Most likely, you won't bounce back this quickly; in fact, your life might be a mess for a while. I went through one too many bottles of wine during this time, especially because I had also suffered the loss of my mother. Not a pretty time.
Here's the thing, though.
I promise, if you have broken up with a narcissist, you will be okay because you are free, and because you dodged a huge bullet.
The things that helped me the most through this difficult time were the following:
- Help from a qualified psychologist: this was great in helping me rebuild my self-esteem and get back in tune with what I wanted from my life. I also learned to recognize narcissistic people and how to avoid them. It also helps to uncover why the narcissist was attracted to you in the first place. Slowly but surely, my psychologist helped me back to happiness, but I had to be patient because it is slow going, especially in my case when it was mixed with the emotions of losing a parent.
- Understanding what creates a narcissist. For some reason, unraveling how narcissists are created made me feel better. I suddenly felt intensely sorry for the little child that was to be the future narcissist that is my ex-boyfriend. I also felt more empathy for narcissistic people. It can't be easy.
- Looking back on some good decisions you made whilst you were with the narcissist. It might have felt like all you did was be a weak, codependent disaster, but maybe you made some more independent decisions that you can look back with pride on. Did you choose a dress he didn't like but bought it anyway? Did you stand up for friends or family he criticized? For me it was looking after my mum even though he vehemently told me what a bad decision it was.
- Taking up a new hobby. I took up sewing and pattern-making, and it gave me some direction and something new to focus on.

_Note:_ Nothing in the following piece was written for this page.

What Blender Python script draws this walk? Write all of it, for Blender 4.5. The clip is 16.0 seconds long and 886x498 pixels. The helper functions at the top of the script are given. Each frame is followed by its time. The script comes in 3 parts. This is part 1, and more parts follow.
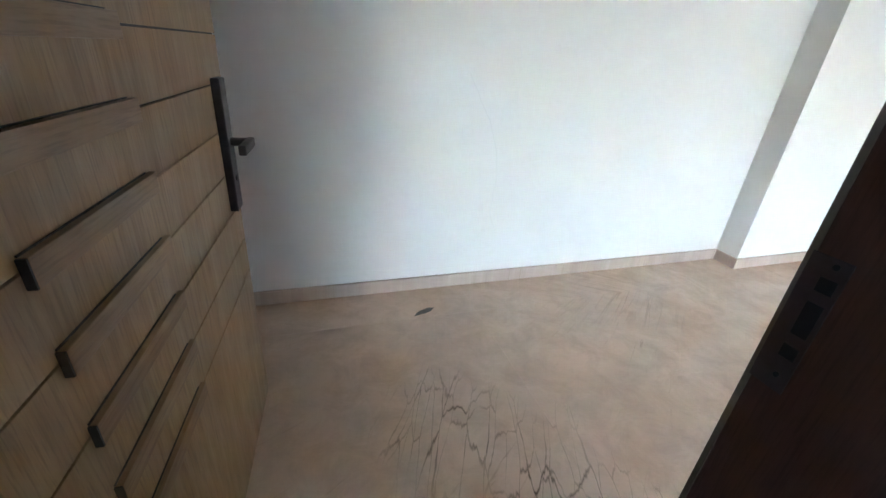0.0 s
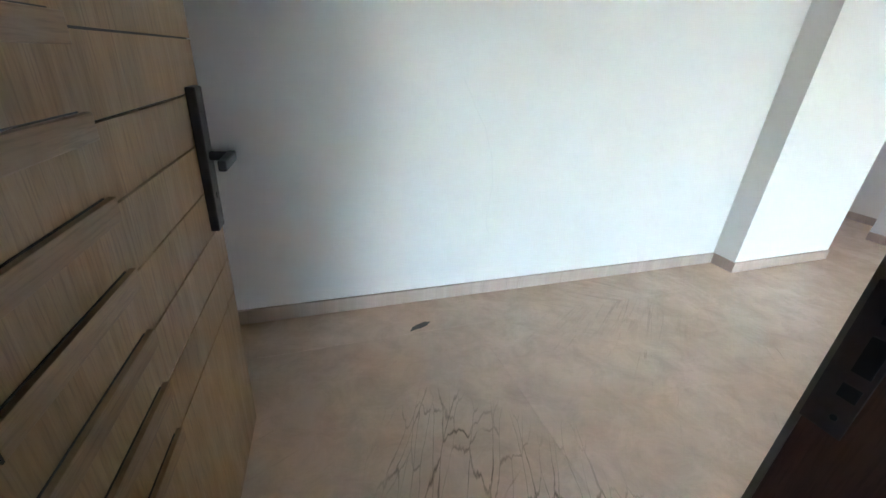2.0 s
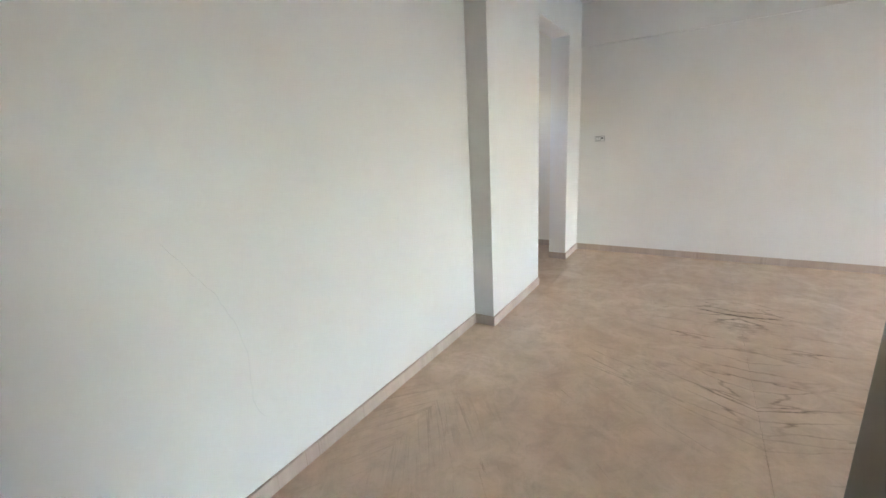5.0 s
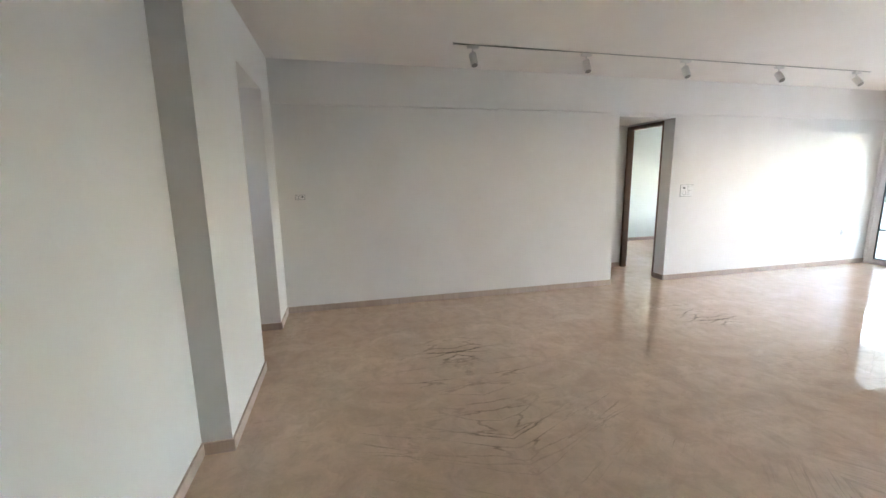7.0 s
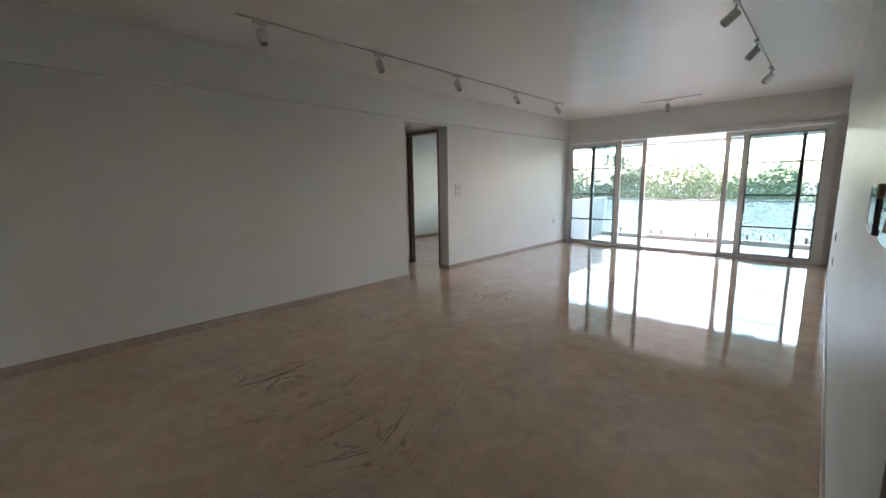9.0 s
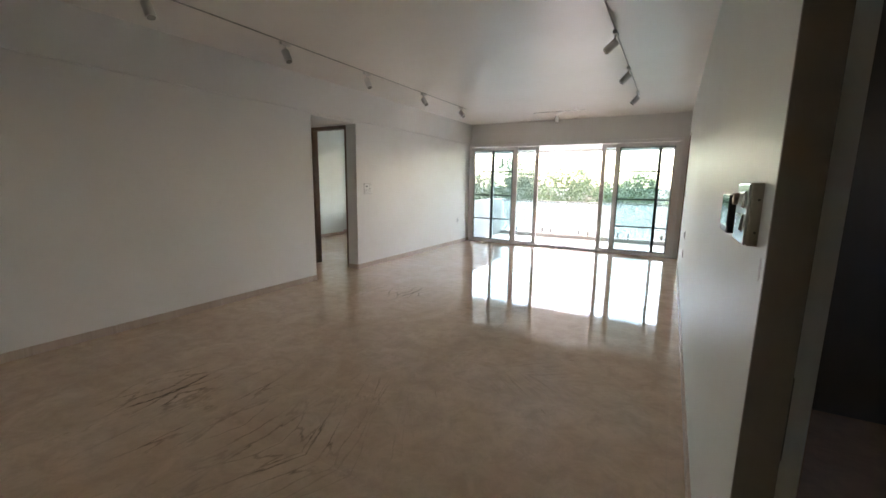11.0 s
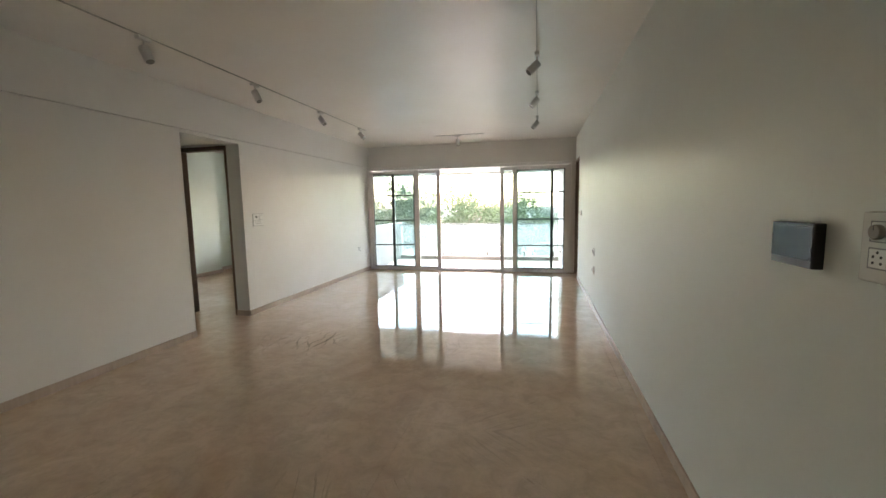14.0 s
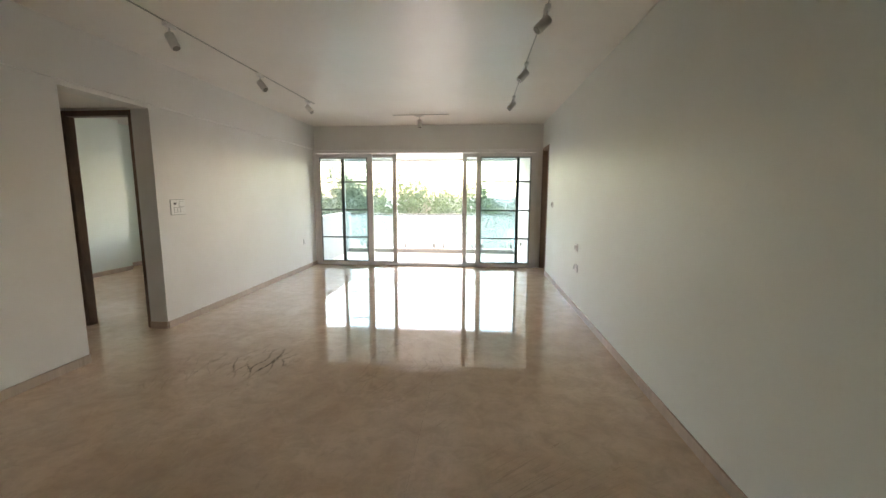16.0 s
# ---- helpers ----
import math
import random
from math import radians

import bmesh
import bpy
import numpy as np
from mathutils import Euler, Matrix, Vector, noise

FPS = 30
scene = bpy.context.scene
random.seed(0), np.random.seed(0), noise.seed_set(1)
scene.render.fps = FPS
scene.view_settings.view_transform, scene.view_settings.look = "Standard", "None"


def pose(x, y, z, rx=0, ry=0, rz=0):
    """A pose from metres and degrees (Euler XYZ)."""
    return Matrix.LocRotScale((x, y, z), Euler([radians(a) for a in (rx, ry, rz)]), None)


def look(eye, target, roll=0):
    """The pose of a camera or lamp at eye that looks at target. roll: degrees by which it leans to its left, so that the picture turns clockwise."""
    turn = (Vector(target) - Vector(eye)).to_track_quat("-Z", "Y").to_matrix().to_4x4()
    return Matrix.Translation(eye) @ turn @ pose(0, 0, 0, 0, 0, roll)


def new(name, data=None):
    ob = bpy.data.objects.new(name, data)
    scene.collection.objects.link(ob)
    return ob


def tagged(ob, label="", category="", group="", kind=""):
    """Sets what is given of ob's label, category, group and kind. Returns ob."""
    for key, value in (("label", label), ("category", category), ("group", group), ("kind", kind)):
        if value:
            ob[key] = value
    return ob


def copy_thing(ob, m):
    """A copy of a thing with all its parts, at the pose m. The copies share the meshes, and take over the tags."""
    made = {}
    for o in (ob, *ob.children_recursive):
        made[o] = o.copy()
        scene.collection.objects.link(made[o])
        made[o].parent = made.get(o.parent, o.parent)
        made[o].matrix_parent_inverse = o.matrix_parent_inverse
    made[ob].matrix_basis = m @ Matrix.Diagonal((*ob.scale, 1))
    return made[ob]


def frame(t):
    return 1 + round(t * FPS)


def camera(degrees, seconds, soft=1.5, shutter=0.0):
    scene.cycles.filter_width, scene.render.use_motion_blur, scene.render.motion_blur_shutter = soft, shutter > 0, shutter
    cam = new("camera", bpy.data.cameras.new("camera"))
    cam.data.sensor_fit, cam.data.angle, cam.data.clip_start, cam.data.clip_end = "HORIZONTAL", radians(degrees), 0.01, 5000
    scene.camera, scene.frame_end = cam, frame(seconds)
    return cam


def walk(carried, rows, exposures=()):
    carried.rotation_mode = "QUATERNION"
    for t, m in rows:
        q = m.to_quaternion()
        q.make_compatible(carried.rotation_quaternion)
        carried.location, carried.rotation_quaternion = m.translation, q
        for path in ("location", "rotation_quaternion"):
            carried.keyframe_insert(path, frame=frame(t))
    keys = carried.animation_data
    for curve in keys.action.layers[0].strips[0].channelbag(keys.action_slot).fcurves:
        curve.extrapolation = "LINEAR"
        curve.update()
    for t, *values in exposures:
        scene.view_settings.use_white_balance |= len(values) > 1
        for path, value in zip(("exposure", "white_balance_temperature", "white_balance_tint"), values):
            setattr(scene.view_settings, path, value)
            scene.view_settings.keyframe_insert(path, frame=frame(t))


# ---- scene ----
cam = camera(95.6, 16.0)
PATH = [
    (0, (0.279, 0.494, 1.202), (0.898, 2.187, 0.336), 4.8),
    (0.5, (0.279, 0.517, 1.172), (0.812, 2.087, 0.054), 6.1),
    (1, (0.28, 0.534, 1.161), (0.772, 2.035, -0.067), 6.3),
    (1.5, (0.284, 0.555, 1.17), (0.826, 2.1, 0.022), 6.8),
    (2, (0.284, 0.584, 1.2), (0.948, 2.271, 0.355), 4.3),
    (2.5, (0.281, 0.615, 1.236), (1.104, 2.346, 0.663), 2.7),
    (3, (0.274, 0.662, 1.251), (1.243, 2.35, 0.791), 2.0),
    (3.5, (0.283, 0.725, 1.238), (1.417, 2.26, 0.639), 2.6),
    (4, (0.343, 0.834, 1.263), (1.656, 2.197, 0.615), 1.7),
    (4.2, (0.376, 0.841, 1.279), (1.731, 2.175, 0.66), -0.4),
    (6.3, (0.597, 1.286, 1.555), (2.569, 1.412, 1.245), -1.6),
    (6.5, (0.636, 1.322, 1.558), (2.608, 1.279, 1.228), -1.3),
    (7, (0.742, 1.523, 1.546), (2.654, 1.046, 1.203), -0.9),
    (7.5, (0.812, 1.651, 1.534), (2.637, 0.934, 1.137), -0.9),
    (8, (0.947, 1.659, 1.491), (2.688, 0.732, 1.159), -1.5),
    (8.5, (1.075, 1.703, 1.475), (2.642, 0.509, 1.132), -0.2),
    (9, (1.112, 1.807, 1.439), (2.472, 0.376, 1.119), -0.9),
    (9.5, (1.195, 1.896, 1.458), (2.408, 0.339, 1.136), -1.7),
    (10, (1.173, 1.933, 1.452), (2.261, 0.285, 1.133), -1.3),
    (10.2, (1.176, 1.941, 1.453), (2.205, 0.254, 1.14), -0.5),
    (12.3, (1.23, 1.861, 1.423), (2.168, 0.128, 1.089), 0.9),
    (12.5, (1.289, 1.82, 1.423), (2.2, 0.069, 1.1), -0.4),
    (13, (1.383, 1.672, 1.485), (2.196, -0.136, 1.218), 0.0),
    (13.5, (1.569, 1.624, 1.487), (2.178, -0.272, 1.3), 0.4),
    (14, (1.752, 1.602, 1.484), (2.21, -0.332, 1.268), -1.0),
    (14.5, (1.853, 1.445, 1.461), (2.318, -0.488, 1.242), -0.5),
    (15, (1.868, 1.254, 1.429), (2.326, -0.681, 1.217), 1.7),
    (15.5, (2.096, 1.091, 1.454), (2.415, -0.874, 1.267), 1.4),
    (16, (2.263, 0.912, 1.472), (2.429, -1.063, 1.203), 0.1),
]
EXPOSURES = [(0, 6.7, 6400, 21), (2, 6.68, 6300, 17), (3, 6.53, 6450, 18), (4.2, 6.4, 6850, 20), (6.3, 6.08, 7350, 22.5), (7, 5.78, 7350, 22), (8, 4.88, 7300, 20), (8.5, 4.58, 7300, 20), (9, 4.4, 7400, 21), (10.2, 4.53, 7950, 23.5), (12.5, 4.6, 8350, 21), (14.5, 4.58, 8950, 20), (16, 4.55, 9050, 20)]
walk(cam, [(t, look(eye, target, roll)) for t, eye, target, roll in PATH], EXPOSURES)

# ---- world, sun, exposure ----
world = bpy.data.worlds.new("daylight")
scene.world = world
world.use_nodes = True
wt = world.node_tree
sky = wt.nodes.new("ShaderNodeTexSky")
sky.sky_type, sky.sun_disc = "NISHITA", False
sky.sun_elevation, sky.sun_rotation = radians(62), radians(180)
sky.air_density, sky.dust_density, sky.ozone_density = 1.0, 1.6, 1.0
wt.links.new(sky.outputs[0], wt.nodes["Background"].inputs[0])
wt.nodes["Background"].inputs[1].default_value = 0.15
sun = new("sun", bpy.data.lights.new("sun", "SUN"))
sun.data.energy, sun.data.angle, sun.data.color = 0.7, radians(12), (1.0, 0.97, 0.93)
sun.matrix_world = look((3, -14, 26.3), (3, 0, 0))

# ---- materials ----
def material(name):
    m = bpy.data.materials.new(name)
    m.use_nodes = True
    return m, m.node_tree.nodes, m.node_tree.links, m.node_tree.nodes["Principled BSDF"]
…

- Exercise. I love swimming and have made sure I went at least three times a week, even at my lowest. Being in nature will also help you feel more grounded and peaceful.
- Taking it one step at a time. Son't be too hard on yourself if you haven't bounced back like your ex. Most people don't; they take time to process emotions, take stock and very slowly get back on the horse.
- Doing a complete block on social media. I blocked him along with his friends and family. With any friends of mine (i.e. from my work or friends I had before I met him) that he refused to delete (expect this) I explained the situation to them and they kindly obliged. Not having any links or reminders of him helped immensely. You will move on to a much happier place if you do this. They will try to contact you; especially after the break-up, they will say all the right things and nothing that matches with their actions. I also suggest deleting any messages or emails; it will only drag you back to dark places.
Your thoughts and judgments become so muddied whilst with a narcissist, you lose track of what you think and feel. Often, they will tell you that they didn't say things or that an event didn't happen, and your feelings are yet again wrong. They will also say you are oversensitive and your memory is incorrect. This is called gaslighting, and writing things down will keep things clearer for you and make you feel less insane.
I kept a journal for the last year of my relationship, and it gave me enough evidence even when I didn't trust my own feelings. You can also show someone you trust to establish whether the things you have written down are part of a normal relationship or a dysfunctional one. The thing that makes it hard to leave is that there are always nice times in between the bad ones, but take close notice of which way the scale is tipped. The journal should help you determine this.
So would I have married him if I stayed with him? Probably not, because he had me just where he wanted me; keeping the carrot dangling was enough. There was probably never going to be a wedding, and I thank god he never asked me.
Mostly, though, I thank my mum and my amazing family every day for pushing me to make the best, most freeing decision of my life.